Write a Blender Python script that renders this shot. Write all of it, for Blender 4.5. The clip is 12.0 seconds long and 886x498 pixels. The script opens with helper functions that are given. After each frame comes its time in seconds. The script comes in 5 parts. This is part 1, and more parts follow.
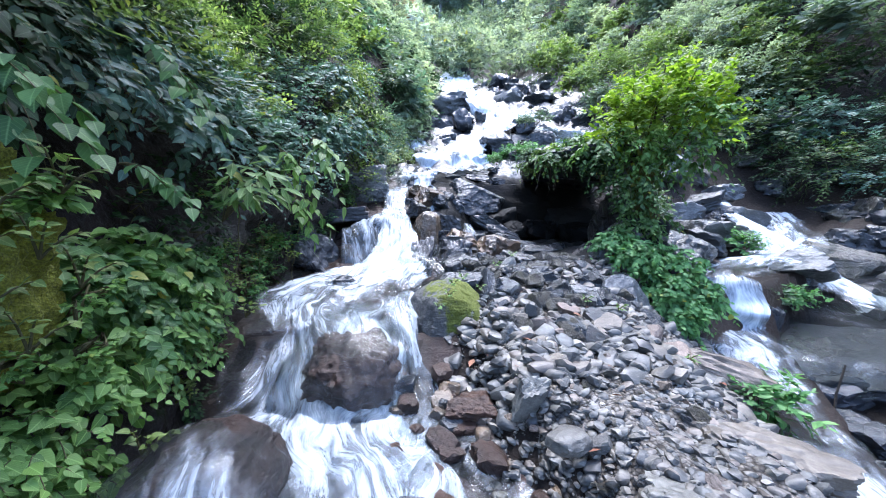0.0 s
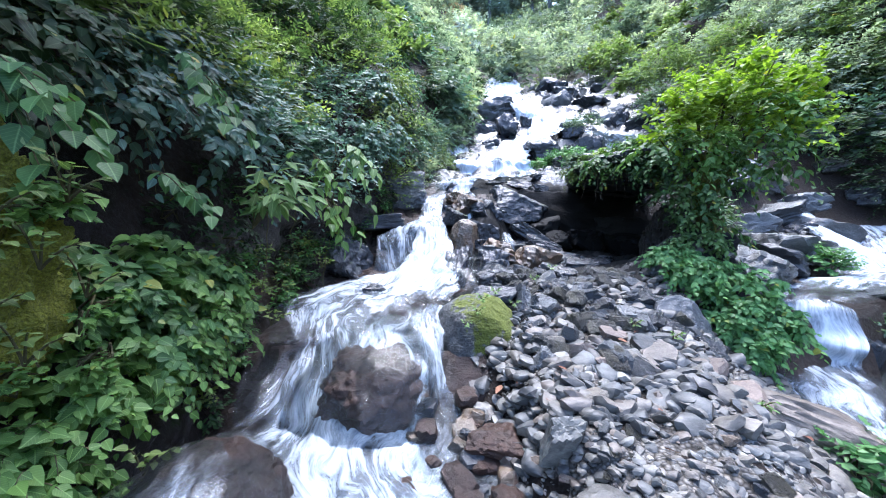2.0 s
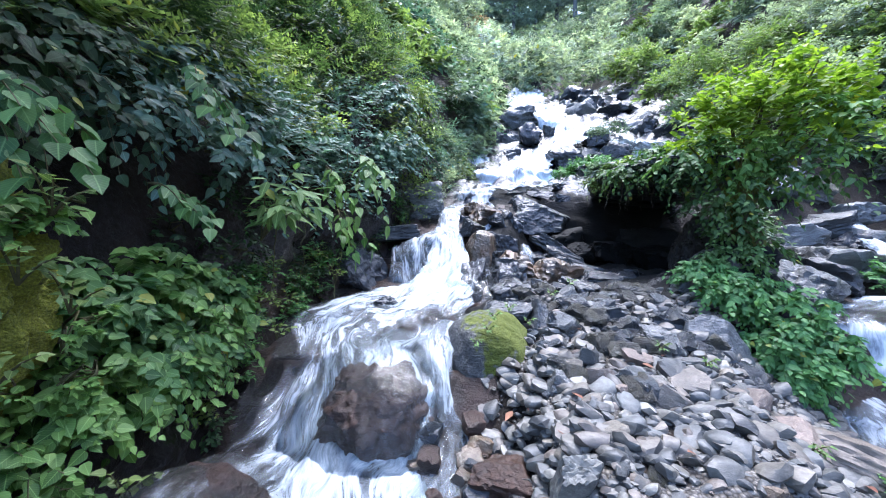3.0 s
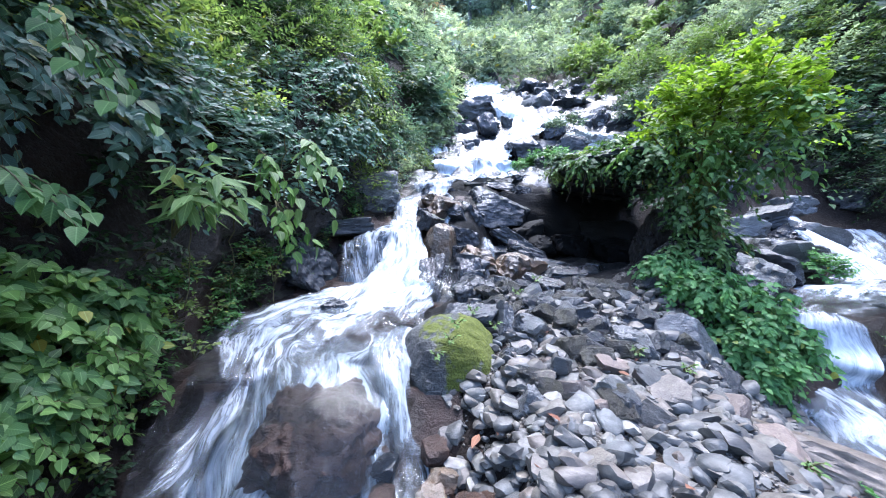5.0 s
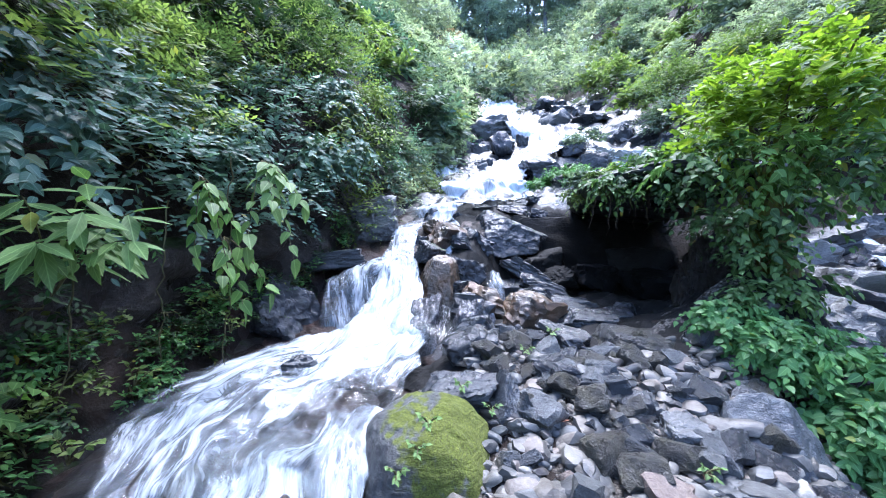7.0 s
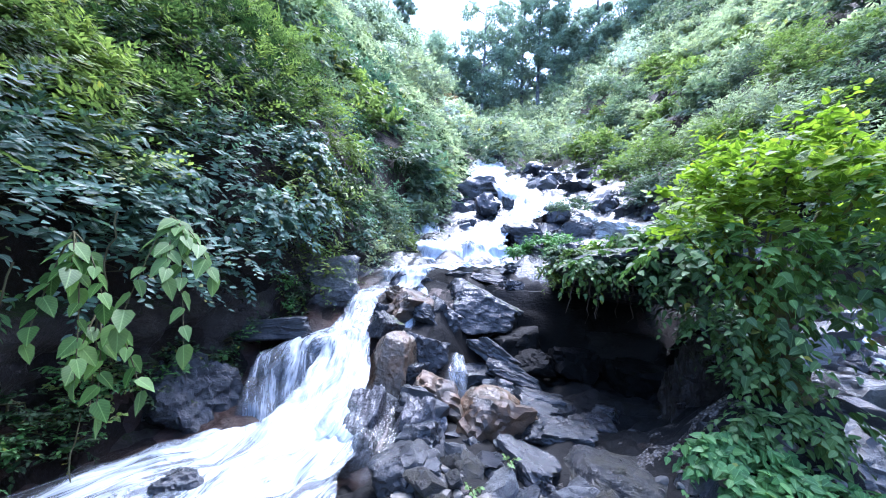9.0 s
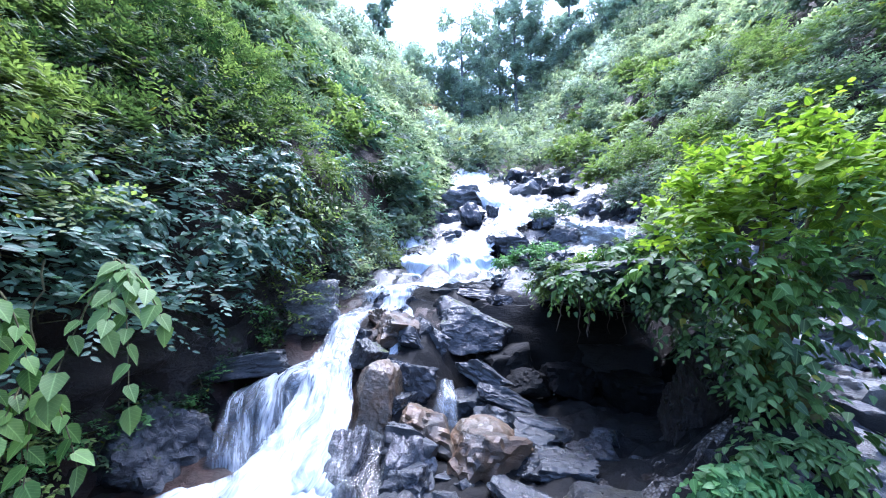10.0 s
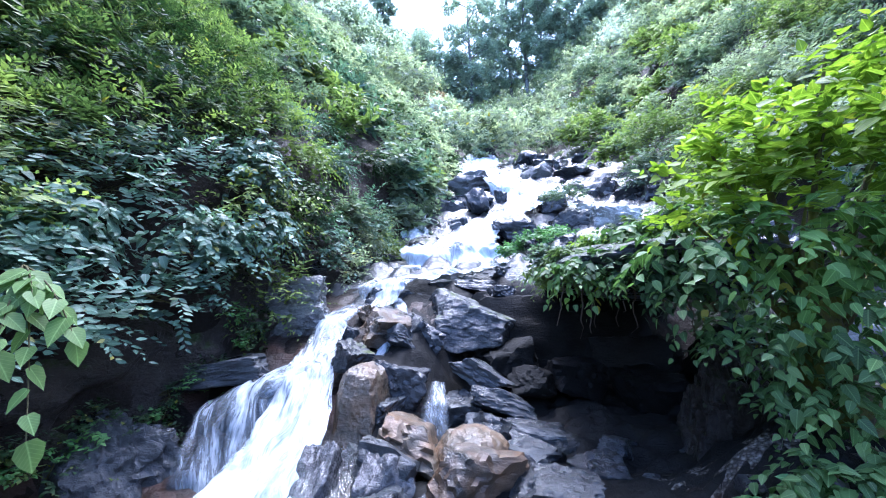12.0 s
◆ ◆ ◆ ◆ ◆ ◆ ◆
▸ What is required: Write out the full listing verbatim, excluding its pictures.

▸ The output:
Write a Blender Python script that renders this shot. Write all of it, for Blender 4.5. The clip is 12.0 seconds long and 886x498 pixels. The script opens with helper functions that are given. After each frame comes its time in seconds. The script comes in 5 parts. This is part 1, and more parts follow.
0.0 s
2.0 s
3.0 s
5.0 s
7.0 s
9.0 s
10.0 s
12.0 s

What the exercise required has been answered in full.